START
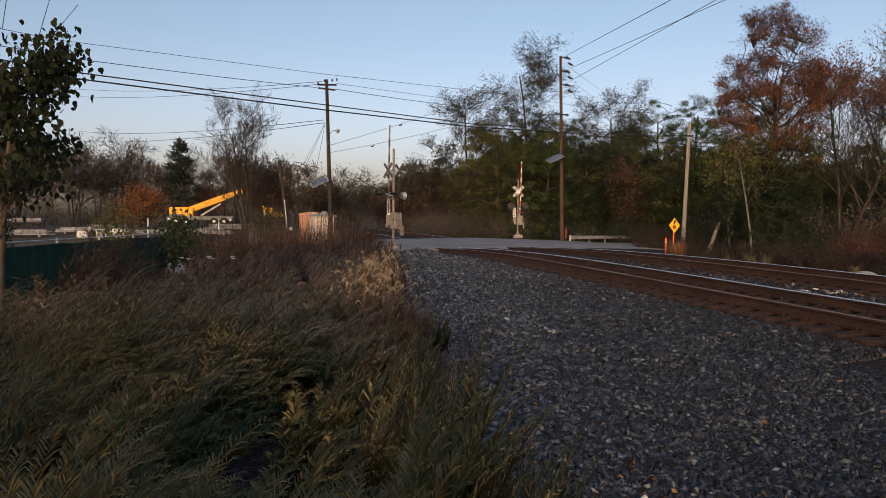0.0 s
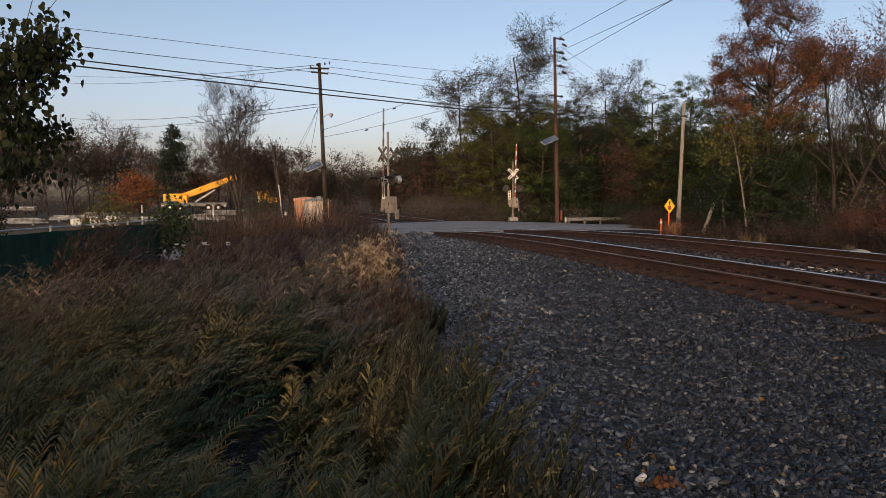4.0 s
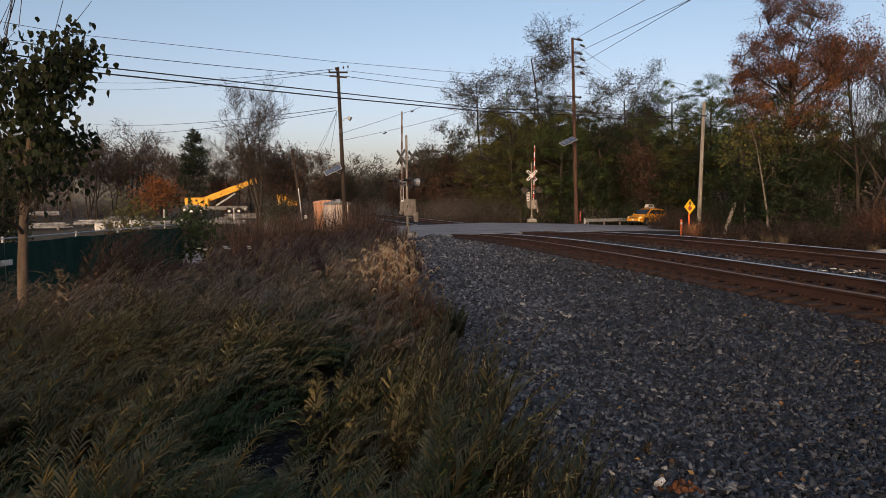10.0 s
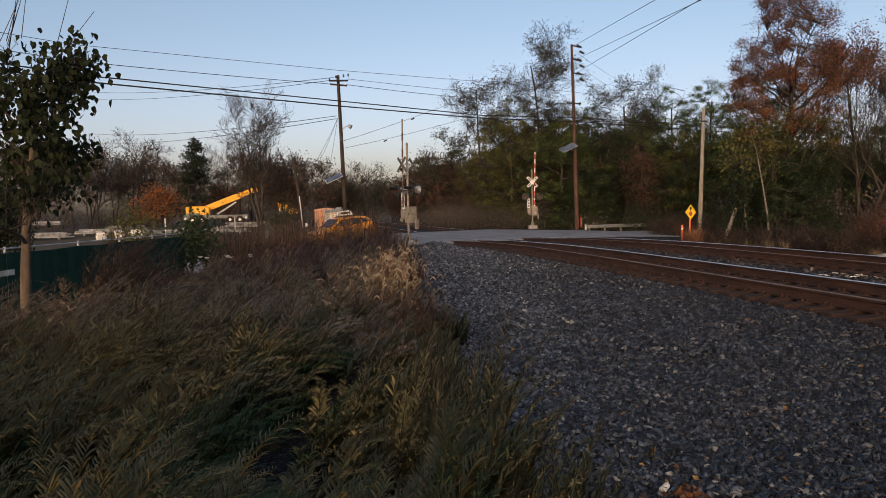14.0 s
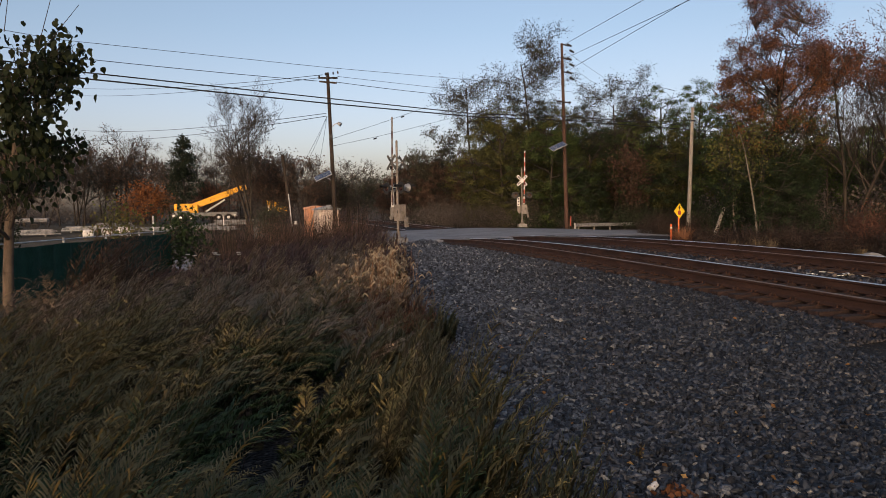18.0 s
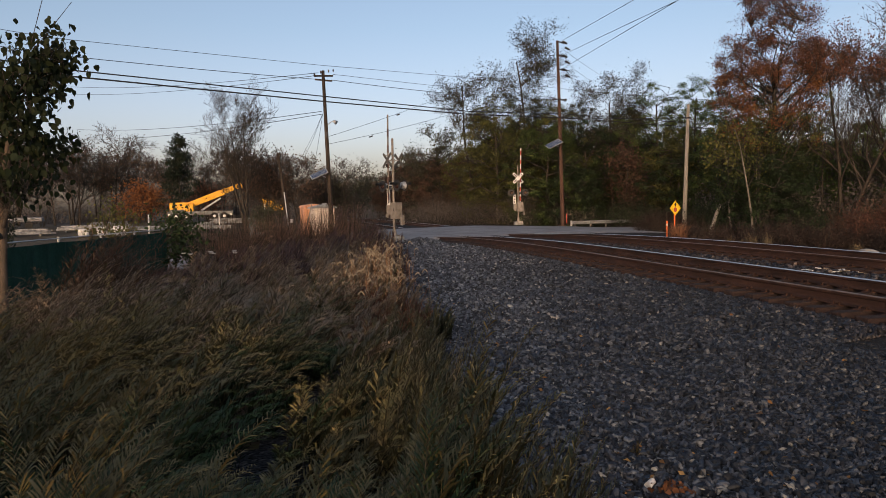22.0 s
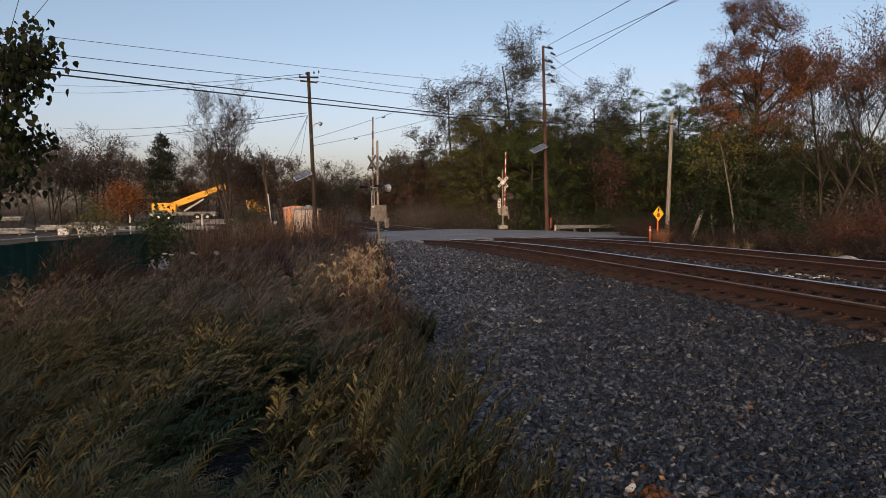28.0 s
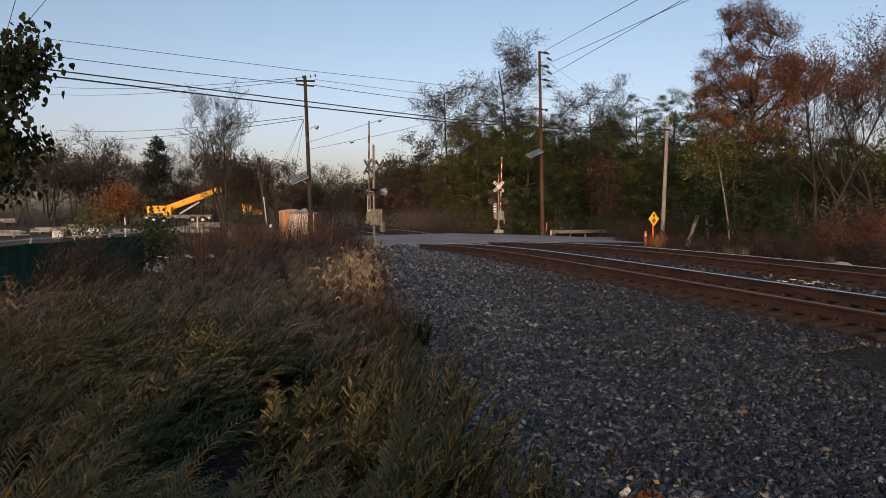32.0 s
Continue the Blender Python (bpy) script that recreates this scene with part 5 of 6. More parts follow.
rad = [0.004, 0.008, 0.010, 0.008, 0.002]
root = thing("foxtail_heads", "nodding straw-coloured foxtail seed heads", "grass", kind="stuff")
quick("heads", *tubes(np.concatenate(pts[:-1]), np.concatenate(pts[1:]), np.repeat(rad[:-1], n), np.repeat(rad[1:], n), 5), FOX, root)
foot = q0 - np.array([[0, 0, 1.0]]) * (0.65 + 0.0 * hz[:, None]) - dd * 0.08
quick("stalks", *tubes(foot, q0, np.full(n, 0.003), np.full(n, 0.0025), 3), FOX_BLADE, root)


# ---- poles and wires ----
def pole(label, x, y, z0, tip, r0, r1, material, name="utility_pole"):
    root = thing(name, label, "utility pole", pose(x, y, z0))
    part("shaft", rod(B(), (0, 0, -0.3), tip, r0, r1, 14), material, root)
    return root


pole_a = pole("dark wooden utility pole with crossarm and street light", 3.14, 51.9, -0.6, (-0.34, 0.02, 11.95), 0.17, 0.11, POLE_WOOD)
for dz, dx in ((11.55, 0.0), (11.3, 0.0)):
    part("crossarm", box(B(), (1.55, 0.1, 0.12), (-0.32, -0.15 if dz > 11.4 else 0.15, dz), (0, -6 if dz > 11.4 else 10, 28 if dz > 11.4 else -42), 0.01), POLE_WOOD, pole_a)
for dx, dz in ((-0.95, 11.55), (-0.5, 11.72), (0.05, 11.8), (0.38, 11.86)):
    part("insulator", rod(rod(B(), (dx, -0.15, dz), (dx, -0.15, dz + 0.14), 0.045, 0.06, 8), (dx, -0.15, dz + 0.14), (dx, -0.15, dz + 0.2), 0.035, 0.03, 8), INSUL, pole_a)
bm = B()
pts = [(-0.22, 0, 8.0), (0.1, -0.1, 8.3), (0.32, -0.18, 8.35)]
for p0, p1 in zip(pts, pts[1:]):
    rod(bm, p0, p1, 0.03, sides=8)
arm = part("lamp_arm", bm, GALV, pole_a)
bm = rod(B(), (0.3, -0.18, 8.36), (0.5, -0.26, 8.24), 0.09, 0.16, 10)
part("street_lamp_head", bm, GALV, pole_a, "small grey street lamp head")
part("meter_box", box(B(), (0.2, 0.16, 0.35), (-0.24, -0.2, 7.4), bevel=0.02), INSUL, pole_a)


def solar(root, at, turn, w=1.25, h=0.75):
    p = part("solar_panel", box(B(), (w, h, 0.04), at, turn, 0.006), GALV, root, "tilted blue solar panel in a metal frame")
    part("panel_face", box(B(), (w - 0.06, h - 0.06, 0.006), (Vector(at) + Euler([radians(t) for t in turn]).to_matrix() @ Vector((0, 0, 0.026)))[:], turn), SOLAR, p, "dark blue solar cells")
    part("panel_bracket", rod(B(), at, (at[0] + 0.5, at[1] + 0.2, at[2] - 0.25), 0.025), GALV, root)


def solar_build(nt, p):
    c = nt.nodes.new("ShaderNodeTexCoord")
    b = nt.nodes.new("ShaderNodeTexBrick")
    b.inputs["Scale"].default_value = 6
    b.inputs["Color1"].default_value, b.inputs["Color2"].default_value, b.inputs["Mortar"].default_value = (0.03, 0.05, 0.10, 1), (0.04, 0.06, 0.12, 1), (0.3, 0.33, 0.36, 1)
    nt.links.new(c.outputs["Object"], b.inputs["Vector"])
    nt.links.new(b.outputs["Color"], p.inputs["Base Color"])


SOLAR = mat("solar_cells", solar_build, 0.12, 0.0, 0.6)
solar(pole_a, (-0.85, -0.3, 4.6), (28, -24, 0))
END
REQUIRED WORK:
From start to finish, output the listing exactly, but omit its pictures.

SOLUTION FOR THIS EXERCISE:
0.0 s
4.0 s
10.0 s
14.0 s
18.0 s
22.0 s
28.0 s
32.0 s
Continue the Blender Python (bpy) script that recreates this scene with part 5 of 6. More parts follow.
rad = [0.004, 0.008, 0.010, 0.008, 0.002]
root = thing("foxtail_heads", "nodding straw-coloured foxtail seed heads", "grass", kind="stuff")
quick("heads", *tubes(np.concatenate(pts[:-1]), np.concatenate(pts[1:]), np.repeat(rad[:-1], n), np.repeat(rad[1:], n), 5), FOX, root)
foot = q0 - np.array([[0, 0, 1.0]]) * (0.65 + 0.0 * hz[:, None]) - dd * 0.08
quick("stalks", *tubes(foot, q0, np.full(n, 0.003), np.full(n, 0.0025), 3), FOX_BLADE, root)


# ---- poles and wires ----
def pole(label, x, y, z0, tip, r0, r1, material, name="utility_pole"):
    root = thing(name, label, "utility pole", pose(x, y, z0))
    part("shaft", rod(B(), (0, 0, -0.3), tip, r0, r1, 14), material, root)
    return root


pole_a = pole("dark wooden utility pole with crossarm and street light", 3.14, 51.9, -0.6, (-0.34, 0.02, 11.95), 0.17, 0.11, POLE_WOOD)
for dz, dx in ((11.55, 0.0), (11.3, 0.0)):
    part("crossarm", box(B(), (1.55, 0.1, 0.12), (-0.32, -0.15 if dz > 11.4 else 0.15, dz), (0, -6 if dz > 11.4 else 10, 28 if dz > 11.4 else -42), 0.01), POLE_WOOD, pole_a)
for dx, dz in ((-0.95, 11.55), (-0.5, 11.72), (0.05, 11.8), (0.38, 11.86)):
    part("insulator", rod(rod(B(), (dx, -0.15, dz), (dx, -0.15, dz + 0.14), 0.045, 0.06, 8), (dx, -0.15, dz + 0.14), (dx, -0.15, dz + 0.2), 0.035, 0.03, 8), INSUL, pole_a)
bm = B()
pts = [(-0.22, 0, 8.0), (0.1, -0.1, 8.3), (0.32, -0.18, 8.35)]
for p0, p1 in zip(pts, pts[1:]):
    rod(bm, p0, p1, 0.03, sides=8)
arm = part("lamp_arm", bm, GALV, pole_a)
bm = rod(B(), (0.3, -0.18, 8.36), (0.5, -0.26, 8.24), 0.09, 0.16, 10)
part("street_lamp_head", bm, GALV, pole_a, "small grey street lamp head")
part("meter_box", box(B(), (0.2, 0.16, 0.35), (-0.24, -0.2, 7.4), bevel=0.02), INSUL, pole_a)


def solar(root, at, turn, w=1.25, h=0.75):
    p = part("solar_panel", box(B(), (w, h, 0.04), at, turn, 0.006), GALV, root, "tilted blue solar panel in a metal frame")
    part("panel_face", box(B(), (w - 0.06, h - 0.06, 0.006), (Vector(at) + Euler([radians(t) for t in turn]).to_matrix() @ Vector((0, 0, 0.026)))[:], turn), SOLAR, p, "dark blue solar cells")
    part("panel_bracket", rod(B(), at, (at[0] + 0.5, at[1] + 0.2, at[2] - 0.25), 0.025), GALV, root)


def solar_build(nt, p):
    c = nt.nodes.new("ShaderNodeTexCoord")
    b = nt.nodes.new("ShaderNodeTexBrick")
    b.inputs["Scale"].default_value = 6
    b.inputs["Color1"].default_value, b.inputs["Color2"].default_value, b.inputs["Mortar"].default_value = (0.03, 0.05, 0.10, 1), (0.04, 0.06, 0.12, 1), (0.3, 0.33, 0.36, 1)
    nt.links.new(c.outputs["Object"], b.inputs["Vector"])
    nt.links.new(b.outputs["Color"], p.inputs["Base Color"])


SOLAR = mat("solar_cells", solar_build, 0.12, 0.0, 0.6)
solar(pole_a, (-0.85, -0.3, 4.6), (28, -24, 0))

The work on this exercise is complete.